**Short problem**:
Using the data below, return the stretch from the line that contains "Continue the Blender" through the line that contains "return u, d.cross(u).normalized()", both included, exactly as it stands and nothing beyond it.
═══ Provided data ═══
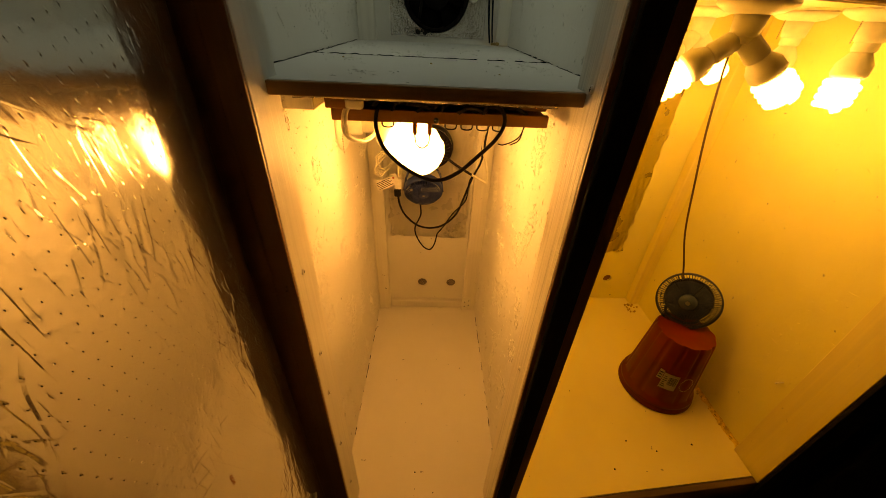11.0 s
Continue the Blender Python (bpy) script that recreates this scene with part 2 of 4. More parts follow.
def frame_of(d):
    d = Vector(d).normalized()
    a = Vector((0, 0, 1)) if abs(d.z) < 0.9 else Vector((1, 0, 0))
    u = d.cross(a).normalized()
    return u, d.cross(u).normalized()


def lathe(bm, p, axis, profile, seg=24, cap=True):
    """A turned shape: profile rows of (distance along the axis, radius)."""
    p, d = Vector(p), Vector(axis).normalized()
    u, w = frame_of(d)
    rings = []
    for h, r in profile:
        rings.append([bm.verts.new(p + d * h + (u * math.cos(a) + w * math.sin(a)) * r) for a in (2 * math.pi * i / seg for i in range(seg))])
    for a, b in zip(rings, rings[1:]):
        for i in range(seg):
            f = bm.faces.new((a[i], a[(i + 1) % seg], b[(i + 1) % seg], b[i]))
            f.smooth = True
    if cap:
        bm.faces.new(rings[0][::-1])
        bm.faces.new(rings[-1])
    return bm


def smooth_line(points, steps=8):
    """A smooth run of places through the given ones."""
    pts = [Vector(p) for p in points]
    if len(pts) < 3:
        return pts
    out = []
    ext = [2 * pts[0] - pts[1], *pts, 2 * pts[-1] - pts[-2]]
    for a, b, c, d in zip(ext, ext[1:], ext[2:], ext[3:]):
        for k in range(steps):
            t = k / steps
            out.append(0.5 * ((2 * b) + (c - a) * t + (2 * a - 5 * b + 4 * c - d) * t * t + (3 * b - a - 3 * c + d) * t ** 3))
    out.append(pts[-1])
    return out


def sweep(bm, points, r, seg=8, steps=8, closed=False):
    line = smooth_line(points, steps) if steps else [Vector(p) for p in points]
    rings, u = [], None
    for i, p in enumerate(line):
        d = (line[min(i + 1, len(line) - 1)] - line[max(i - 1, 0)]).normalized()
        if u is None:
            u, w = frame_of(d)
        else:
            u = (u - d * u.dot(d)).normalized()
            w = d.cross(u)
        rings.append([bm.verts.new(p + (u * math.cos(a) + w * math.sin(a)) * r) for a in (2 * math.pi * k / seg for k in range(seg))])
    for a, b in zip(rings, rings[1:]):
        for k in range(seg):
            bm.faces.new((a[k], a[(k + 1) % seg], b[(k + 1) % seg], b[k])).smooth = True
    bm.faces.new(rings[0][::-1])
    bm.faces.new(rings[-1])
    return bm


def plate(outline, holes, depth, place, seg=40):
    """A board with round holes right through: outline (w, h) corners, holes (x, y, r), drawn in its own plane."""
    bm = bmesh.new()
    edges = []
    for ring in [outline, *[[(hx + r * math.cos(2 * math.pi * k / seg), hy + r * math.sin(2 * math.pi * k / seg)) for k in range(seg)] for hx, hy, r in holes]]:
        vs = [bm.verts.new((x, y, 0)) for x, y in ring]
        edges += [bm.edges.new((vs[k], vs[(k + 1) % len(vs)])) for k in range(len(vs))]
    bmesh.ops.triangle_fill(bm, use_beauty=True, edges=edges)
    r = bmesh.ops.extrude_face_region(bm, geom=bm.faces[:])
    for e in r["geom"]:
        if isinstance(e, bmesh.types.BMVert):
            e.co.z += depth
    bmesh.ops.recalc_face_normals(bm, faces=bm.faces[:])
    bm.transform(place)
    return bm


def part(name, bm, material, parent=None, label=""):
    me = bpy.data.meshes.new(name)
    bm.to_mesh(me)
    bm.free()
    me.materials.append(material)
    ob = new(name, me)
    if parent is not None:
        ob.parent = parent
    if label:
        ob["label"] = label
    return ob


def thing(name, label, category, group="", kind="", at=(0, 0, 0)):
    ob = new(name)
    ob.location = at
    return tagged(ob, label, category, group, kind)


def setting(name, bm, material, label, category):
    return tagged(part(name, bm, material), label, category, kind="structure")


# ---- plan ----
FLOOR, SHELF, FRONT, BACK, BACK_R = 0.10, 1.095, -0.04, 0.755, 0.82
STUD, SIDE, MID, RIGHT = 0.165, 0.205, 0.217, 0.965
TOP_R = 1.56
SKEW = 0.078


LIFT = 0.036


def ceil_z(y):
    return 1.523 - 0.045 * y


# ---- structure: the closed dim room round the cabinet ----
setting("ground", boxes((-2.2, 2.6, -2.6, 1.4, -0.05, 0.0)), ROOM_FLOOR, "dark room floor under the cabinet", "floor")
setting("wall_1", boxes((-2.3, -2.2, -2.6, 1.4, 0, 2.5)), ROOM, "dim plaster wall of the room", "wall")
setting("wall_2", boxes((2.6, 2.7, -2.6, 1.4, 0, 2.5)), ROOM, "dim plaster wall of the room", "wall")
setting("wall_3", boxes((-2.2, 2.6, -2.7, -2.6, 0, 2.5)), ROOM, "dim plaster wall of the room", "wall")
setting("wall_4", boxes((-2.2, 2.6, 1.4, 1.5, 0, 2.5)), ROOM, "dim plaster wall of the room", "wall")
setting("ceiling", boxes((-2.3, 2.7, -2.7, 1.5, 2.5, 2.6)), ROOM, "dim ceiling of the room", "ceiling")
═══
**Reply to the exercise**:
Continue the Blender Python (bpy) script that recreates this scene with part 2 of 4. More parts follow.
def frame_of(d):
    d = Vector(d).normalized()
    a = Vector((0, 0, 1)) if abs(d.z) < 0.9 else Vector((1, 0, 0))
    u = d.cross(a).normalized()
    return u, d.cross(u).normalized()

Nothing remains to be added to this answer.